As it turned out though, mother taught in an elementary school on the other side of Tuxedo, so she was able to observe, and pick up hints, of what her three girls needed to learn to jump the barrier. A bit of White luck at work here.

Besides inventing the secret we were Indian, mother marched we three girls into one of 133s small bedrooms for a second critical dictum. She pointed to my eldest sister and informed her that she was going to be the prettiest. Turning to my younger sister, mother told her she would be the smartest. That left me. I could tell mother's brain was churning. "Well! What are we going to do with you?" I didn't have an answer, but mother did. "We are going to make you have a good personality. You'll make us laugh." Still to this day, I consider this my job. Make you laugh. The best way -- me making fun of me.

I didn't know quite where to put this bit of information into the telling, and have resisted in doing so. But, it's important. Mother loved her hairbrush. And, it's main purpose was to hit me. My mental video didn't take pictures of her whacking my little or big sister; I was the main target. On one significant day, my little sister did something I considered wrong and I called her 'a little dickens.' She ran and tattled. Mother called me into the middle bedroom where she was waiting with the hairbrush and told me to bend over. Since I didn't think I'd done anything wrong, I promised myself, 'no matter how many times she hits me, I will not cry.' The spanking began. No tears from me. Finally, mother said, 'You'd better cry because I'm going to continue until you do.' I cried. On that day, mother killed my tears. Only one other time in my life have I cried.

I suppose one good thing happened as a result of the move. Before, with daddy gone because of the war, and mother busy trying to earn a teaching certificate, the shuttling back and forth between grandparents came to an end. My White grandmother taught me multiplication tables. My daddy's mother -- how to fear God, turn Him into a very suspicious character, and, eventually, detest the Southern Baptist religion. But, now, we were all together at 133. And, I thought this was good because I had a good personality, would get to see my daddy, touch him, and make him happy. Just to test, one time I crawled into daddy's lap. He jumped up and pushed me away -- told me I was 'too big to do that.' I couldn't figure it out and wondered what I did wrong. The only thing my ten years of living could figure out was I was right -- my daddy was ashamed of me. He didn't like me because I looked different. It was all about the blonde hair and green eyes. If he didn't like me, how could he love me? I was wary of him, and it would be years before I every touched my daddy again. From the start, mother and daddy put me on the outside.

Mother had a third dictum: cut the cord between our White family and Indian family. From then on, we were kept from the Indian side of the family. Only years later would I learn that daddy's frequent absences from 133 were because he went back to Indian Country. There was his Indian family and pretty Indian women. The pile of secrets continued to grow.

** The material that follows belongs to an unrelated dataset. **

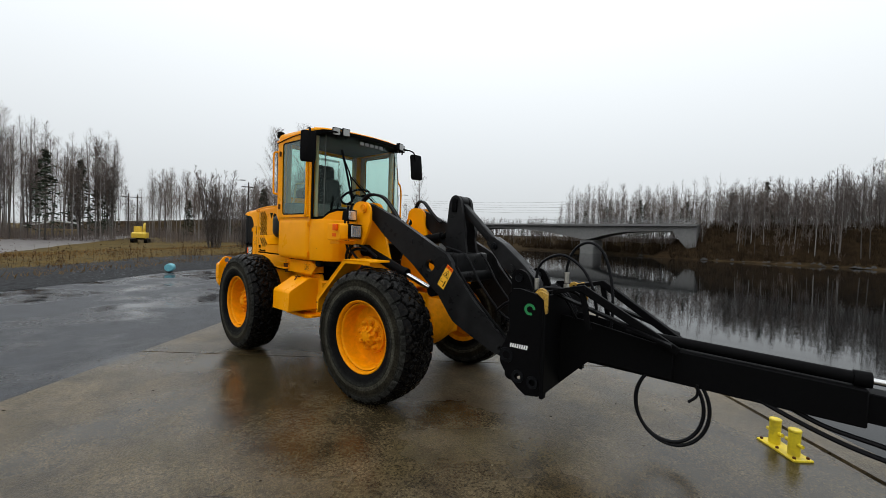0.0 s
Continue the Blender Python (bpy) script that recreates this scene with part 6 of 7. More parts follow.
def woods(name, label, spots, seed, hmin, hmax, green=0.05, white=0.7, limbs=66, fine=14, tw=0.012, shrubs=3, shrub_h=(0.8, 3.4), twig_mat=None, girth=(0.0030, 0.0060)):
    """A wood of bare birches with a few dark conifers and brushwood, as one mass."""
    rng = random.Random(seed)
    white_t, brown_t, tw_s, nd, br = Soup(), Soup(), Soup(), Soup(), Soup()
    for x, y, z, scale in spots:
        h = rng.uniform(hmin, hmax) * scale
        if rng.random() < green:
            conifer(brown_t, nd, x, y, z - 0.3, h * rng.uniform(0.55, 0.9), rng)
        else:
            bare_tree(white_t if rng.random() < white else brown_t, tw_s, x, y, z - 0.3, h, rng, girth=rng.uniform(*girth), limbs=limbs, fine=fine, tw=tw, seg=4, low=rng.uniform(0.18, 0.48), spread=rng.uniform(0.10, 0.165))
        for _ in range(shrubs):
            brush(br, x + rng.uniform(-3, 3), y + rng.uniform(-3, 3), z - 0.4, rng, rng.uniform(*shrub_h), rng.uniform(0.7, 1.6), 15, tw * 1.3)
    root = thing(name, label, "woods", kind="stuff")
    for s, n, m in ((white_t, "pale_trunks", BARK), (brown_t, "brown_trunks", DARK_BARK), (tw_s, "twigs", twig_mat or TWIG), (nd, "needles", NEEDLES), (br, "brushwood", twig_mat or BRUSH)):
        if s.f:
            ob = s.mesh(n, m, root)
            ob["kind"] = "stuff"
    return root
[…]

It seems as though I lived these childhood/teenage years at 133 in a blur. But, at some level of deep consciousness, I was recording. Internal sensors and monitors were always aware and on alert. Keen listening became an art.

Of course I wanted to belong, was always interested in being accepted by 'the group.' But, once accepted, I was ready to move out and on to the next challenge. I guess you could say I was successful in working my way into 'popular.' But, I could never be what mother wanted me to be....I was way too tall; my feet were too big; my waist wasn't the size of Scarlett's; I was too tomboyish; I bit my fingernails; I wore glasses; my hair just wouldn't behave -- in mother's new paradigm, I didn't mold quite right. I was like the hunk of clay I held in my hand when taking a pottery class many years later. Our instructor told us that from the unmolded clay, to the wheel, to the glaze, to the kiln, no one would make an ugly pot. And, if that unthinkable were to happen, the pot would not be allowed to go into the kiln. My little pot stands as a metaphor for the 133 years. It was ugly.